Function odd and $2\pi$-periodic, Fourier series and values of the sum I calculated, for the function ($2\pi$-periodic and odd) $f : \mathbb{R} \rightarrow \mathbb{R}$ defined by $f(x)=1$ if $x \in ]0,\pi[$ and $f(x)=0$ if $x=\pi$, the Fourrier serie which is $\dfrac{2}{\pi} \sum_{k \geq 1} \dfrac{1-(-1)^k}{k} \sin(kt) = \dfrac{4}{\pi} \sum_{p \geq 0} \dfrac{\sin(t(2p+1))}{2p+1}$. By Dirichlet theorem, I found $\sum_{k \geq 0} \dfrac{(-1)^k}{2k+1} = \dfrac{\pi}{4}$. But how to find $\sum_{k \geq 0} \dfrac{1}{(2k+1)^2}$ with the previous result ? Do you have food for thought ?

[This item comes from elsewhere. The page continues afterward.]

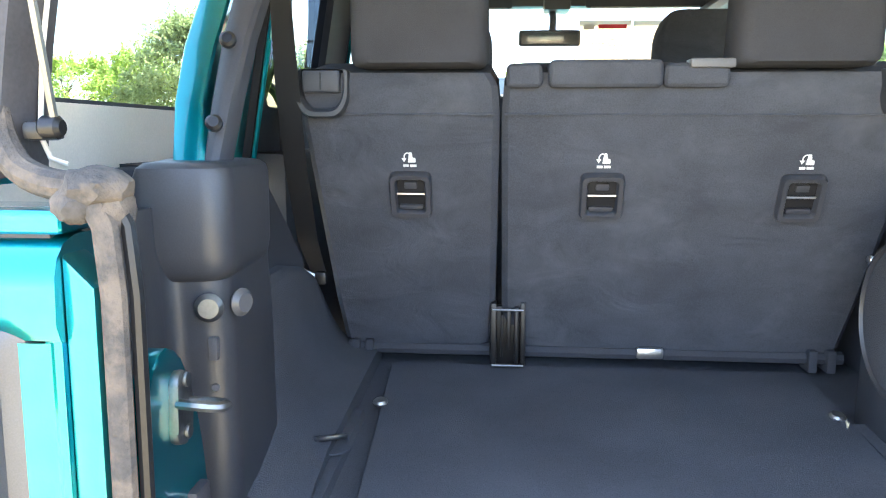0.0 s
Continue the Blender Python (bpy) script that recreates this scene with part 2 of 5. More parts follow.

Parseval's theorem comes to mind. The sum of squares of the coefficients of a Fourier series is related to the integral of $f^2$ over the interval $[0, \pi]$. This can be seen directly by squaring the series and observing that the cross-products integrate to zero over $[-\pi, \pi]$ (the orthogonality of trigonometric functions).